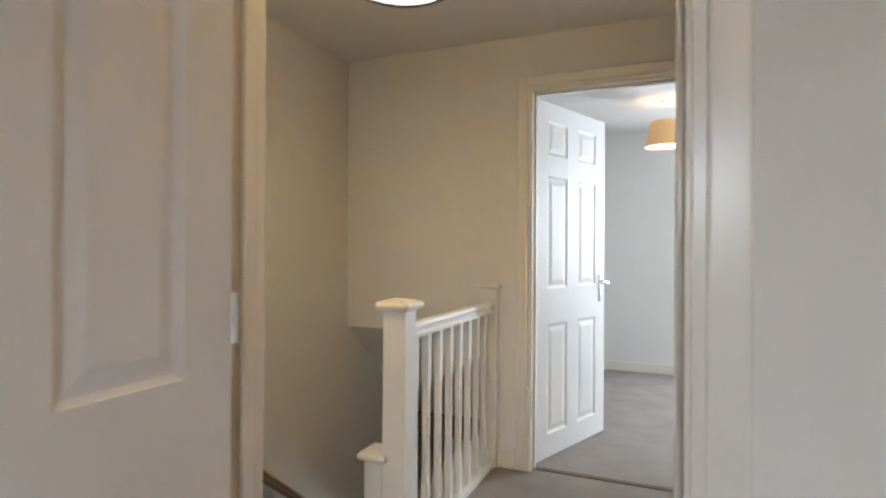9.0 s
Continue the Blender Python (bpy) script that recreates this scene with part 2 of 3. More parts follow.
# ---- the plan ----
H = 2.30
setting("wall_north", boxes((0.2, 2.03, 2.07, 2.40, -0.2, H), (3.268, 5.02, 2.07, 2.40, -0.2, H), (2.03, 3.268, 2.07, 2.40, -0.2, 0.866), (2.03, 3.268, 2.07, 2.40, 1.935, H)), PAINT, "off-white painted bedroom wall around the window", "wall")
setting("wall_east", boxes((4.91, 5.02, -5.36, 2.07, -2.8, H)), PAINT, "plain off-white painted wall along bedroom and stairs", "wall")
setting("wall_west", boxes((0.2, 0.3, -0.40, 2.07, -0.2, H)), PAINT, "plain off-white painted bedroom wall", "wall")
setting("wall_south", boxes((0.2, 3.015, -0.505, -0.40, -0.2, H), (3.87, 4.91, -0.505, -0.40, -2.8, H), (3.015, 3.87, -0.505, -0.40, 2.03, H)), PAINT, "off-white painted wall between bedroom and landing", "wall")
setting("wall_landing_west", boxes((2.78, 2.88, -2.48, -1.245, -0.2, H), (2.78, 2.88, -1.245, -0.505, 2.03, H)), PAINT, "off-white painted wall between landing and bathroom", "wall")
setting("wall_landing_south", boxes((2.78, 3.0, -2.58, -2.48, -0.2, H), (3.80, 4.05, -2.58, -2.48, -0.2, H), (4.05, 4.91, -2.58, -2.48, 0.70, H), (3.0, 3.80, -2.58, -2.48, 2.03, H)), PAINT, "off-white painted landing wall above the stairs", "wall")
wall_bs = setting("wall_bathroom_south", boxes((1.065, 2.78, -2.645, -2.545, -0.2, H)), PAINT, "painted bathroom wall, tiled above the bath", "wall")
wall_bw = setting("wall_bathroom_west", boxes((1.065, 1.155, -2.545, -0.505, -0.2, H), (1.155, 1.29, -1.209, -0.505, -0.2, H)), PAINT, "painted bathroom wall with a boxed-out half, part tiled", "wall")
setting("wall_far_south", boxes((0.9, 1.45, -5.36, -5.26, -0.2, H), (2.72, 4.91, -5.36, -5.26, -0.2, H), (1.45, 2.72, -5.36, -5.26, -0.2, 0.9), (1.45, 2.72, -5.36, -5.26, 2.0, H)), PAINT, "white painted end wall of the far bedroom", "wall")
setting("wall_far_west", boxes((0.9, 1.0, -5.26, -2.645, -0.2, H)), PAINT, "white painted wall of the far bedroom", "wall")
setting("wall_far_north", boxes((0.9, 2.78, -2.66, -2.648, -0.2, H)), PAINT, "white painted wall of the far bedroom", "wall")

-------

_EXERCISE_: Write out each line again precisely as it appears, skipping every picture.

_RESPONSE BELOW_:
9.0 s
Continue the Blender Python (bpy) script that recreates this scene with part 2 of 3. More parts follow.
# ---- the plan ----
H = 2.30
setting("wall_north", boxes((0.2, 2.03, 2.07, 2.40, -0.2, H), (3.268, 5.02, 2.07, 2.40, -0.2, H), (2.03, 3.268, 2.07, 2.40, -0.2, 0.866), (2.03, 3.268, 2.07, 2.40, 1.935, H)), PAINT, "off-white painted bedroom wall around the window", "wall")
setting("wall_east", boxes((4.91, 5.02, -5.36, 2.07, -2.8, H)), PAINT, "plain off-white painted wall along bedroom and stairs", "wall")
setting("wall_west", boxes((0.2, 0.3, -0.40, 2.07, -0.2, H)), PAINT, "plain off-white painted bedroom wall", "wall")
setting("wall_south", boxes((0.2, 3.015, -0.505, -0.40, -0.2, H), (3.87, 4.91, -0.505, -0.40, -2.8, H), (3.015, 3.87, -0.505, -0.40, 2.03, H)), PAINT, "off-white painted wall between bedroom and landing", "wall")
setting("wall_landing_west", boxes((2.78, 2.88, -2.48, -1.245, -0.2, H), (2.78, 2.88, -1.245, -0.505, 2.03, H)), PAINT, "off-white painted wall between landing and bathroom", "wall")
setting("wall_landing_south", boxes((2.78, 3.0, -2.58, -2.48, -0.2, H), (3.80, 4.05, -2.58, -2.48, -0.2, H), (4.05, 4.91, -2.58, -2.48, 0.70, H), (3.0, 3.80, -2.58, -2.48, 2.03, H)), PAINT, "off-white painted landing wall above the stairs", "wall")
wall_bs = setting("wall_bathroom_south", boxes((1.065, 2.78, -2.645, -2.545, -0.2, H)), PAINT, "painted bathroom wall, tiled above the bath", "wall")
wall_bw = setting("wall_bathroom_west", boxes((1.065, 1.155, -2.545, -0.505, -0.2, H), (1.155, 1.29, -1.209, -0.505, -0.2, H)), PAINT, "painted bathroom wall with a boxed-out half, part tiled", "wall")
setting("wall_far_south", boxes((0.9, 1.45, -5.36, -5.26, -0.2, H), (2.72, 4.91, -5.36, -5.26, -0.2, H), (1.45, 2.72, -5.36, -5.26, -0.2, 0.9), (1.45, 2.72, -5.36, -5.26, 2.0, H)), PAINT, "white painted end wall of the far bedroom", "wall")
setting("wall_far_west", boxes((0.9, 1.0, -5.26, -2.645, -0.2, H)), PAINT, "white painted wall of the far bedroom", "wall")
setting("wall_far_north", boxes((0.9, 2.78, -2.66, -2.648, -0.2, H)), PAINT, "white painted wall of the far bedroom", "wall")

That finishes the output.